Filter these entries so that only lines with the word "scene" remain.

- _Data listing_:
## BEGIN

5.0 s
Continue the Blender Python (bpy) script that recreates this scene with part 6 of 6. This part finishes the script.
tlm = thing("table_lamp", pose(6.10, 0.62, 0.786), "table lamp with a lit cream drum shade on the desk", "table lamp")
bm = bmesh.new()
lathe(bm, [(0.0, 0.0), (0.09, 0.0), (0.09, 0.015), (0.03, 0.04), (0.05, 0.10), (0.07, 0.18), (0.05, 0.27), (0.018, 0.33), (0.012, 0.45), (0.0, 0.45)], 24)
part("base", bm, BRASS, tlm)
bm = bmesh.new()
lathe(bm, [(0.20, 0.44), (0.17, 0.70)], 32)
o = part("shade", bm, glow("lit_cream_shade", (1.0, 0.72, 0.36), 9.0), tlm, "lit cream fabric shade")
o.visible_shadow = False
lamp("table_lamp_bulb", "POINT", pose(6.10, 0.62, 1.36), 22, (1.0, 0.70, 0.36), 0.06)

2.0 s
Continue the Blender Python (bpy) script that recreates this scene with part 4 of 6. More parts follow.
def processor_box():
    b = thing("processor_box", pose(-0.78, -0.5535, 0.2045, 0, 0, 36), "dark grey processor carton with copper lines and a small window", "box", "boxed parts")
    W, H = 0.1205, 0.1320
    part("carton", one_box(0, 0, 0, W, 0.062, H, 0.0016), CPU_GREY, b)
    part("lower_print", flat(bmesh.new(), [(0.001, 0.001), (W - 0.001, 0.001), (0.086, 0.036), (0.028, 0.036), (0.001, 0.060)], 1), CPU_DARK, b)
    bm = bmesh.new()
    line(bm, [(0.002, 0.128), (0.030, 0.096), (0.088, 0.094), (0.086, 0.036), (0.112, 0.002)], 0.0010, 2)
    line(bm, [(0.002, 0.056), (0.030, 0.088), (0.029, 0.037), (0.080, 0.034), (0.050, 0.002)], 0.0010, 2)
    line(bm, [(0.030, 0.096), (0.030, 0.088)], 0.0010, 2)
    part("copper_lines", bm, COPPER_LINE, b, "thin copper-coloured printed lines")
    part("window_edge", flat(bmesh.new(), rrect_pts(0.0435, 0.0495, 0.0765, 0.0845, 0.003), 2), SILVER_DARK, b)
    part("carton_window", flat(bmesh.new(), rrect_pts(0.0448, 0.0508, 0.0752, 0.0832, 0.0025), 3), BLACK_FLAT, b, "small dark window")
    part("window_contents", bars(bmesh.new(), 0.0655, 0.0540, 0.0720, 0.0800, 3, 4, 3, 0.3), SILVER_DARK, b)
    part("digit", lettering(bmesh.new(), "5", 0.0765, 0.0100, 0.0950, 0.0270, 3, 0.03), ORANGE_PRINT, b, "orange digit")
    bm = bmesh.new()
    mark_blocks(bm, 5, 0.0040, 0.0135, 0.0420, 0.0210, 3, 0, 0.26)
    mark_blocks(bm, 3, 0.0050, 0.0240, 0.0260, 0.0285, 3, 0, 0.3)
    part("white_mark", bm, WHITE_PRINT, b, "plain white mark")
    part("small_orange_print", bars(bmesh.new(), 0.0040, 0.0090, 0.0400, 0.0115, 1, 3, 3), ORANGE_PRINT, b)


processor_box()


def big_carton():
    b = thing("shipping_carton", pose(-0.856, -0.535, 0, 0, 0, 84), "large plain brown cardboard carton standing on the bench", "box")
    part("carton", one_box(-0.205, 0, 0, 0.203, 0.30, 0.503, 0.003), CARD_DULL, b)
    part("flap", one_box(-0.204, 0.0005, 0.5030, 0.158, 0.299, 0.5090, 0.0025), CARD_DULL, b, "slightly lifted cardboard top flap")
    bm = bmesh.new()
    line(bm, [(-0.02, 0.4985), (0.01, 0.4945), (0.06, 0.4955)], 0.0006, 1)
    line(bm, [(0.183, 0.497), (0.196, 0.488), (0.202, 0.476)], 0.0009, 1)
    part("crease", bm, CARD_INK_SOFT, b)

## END
## BEGIN

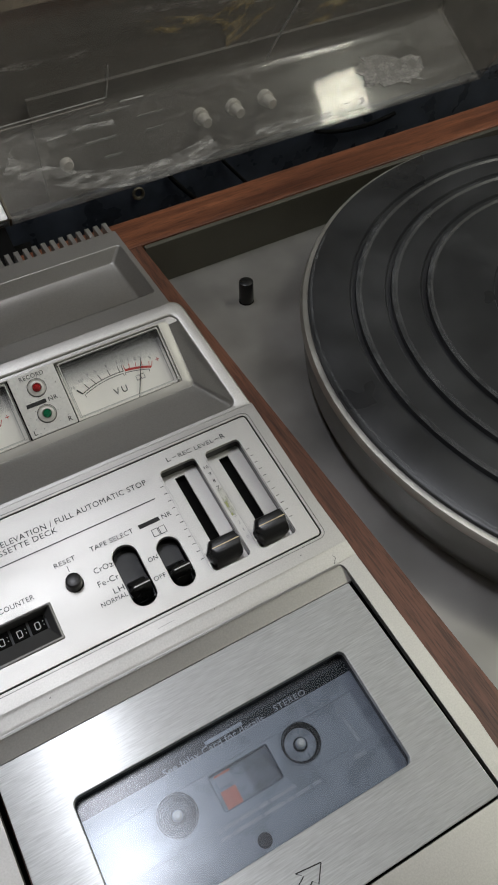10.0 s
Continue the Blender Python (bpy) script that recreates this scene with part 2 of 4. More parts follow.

## END

- _Solution to the exercise_:
Continue the Blender Python (bpy) script that recreates this scene with part 6 of 6. This part finishes the script.
Continue the Blender Python (bpy) script that recreates this scene with part 4 of 6. More parts follow.
Continue the Blender Python (bpy) script that recreates this scene with part 2 of 4. More parts follow.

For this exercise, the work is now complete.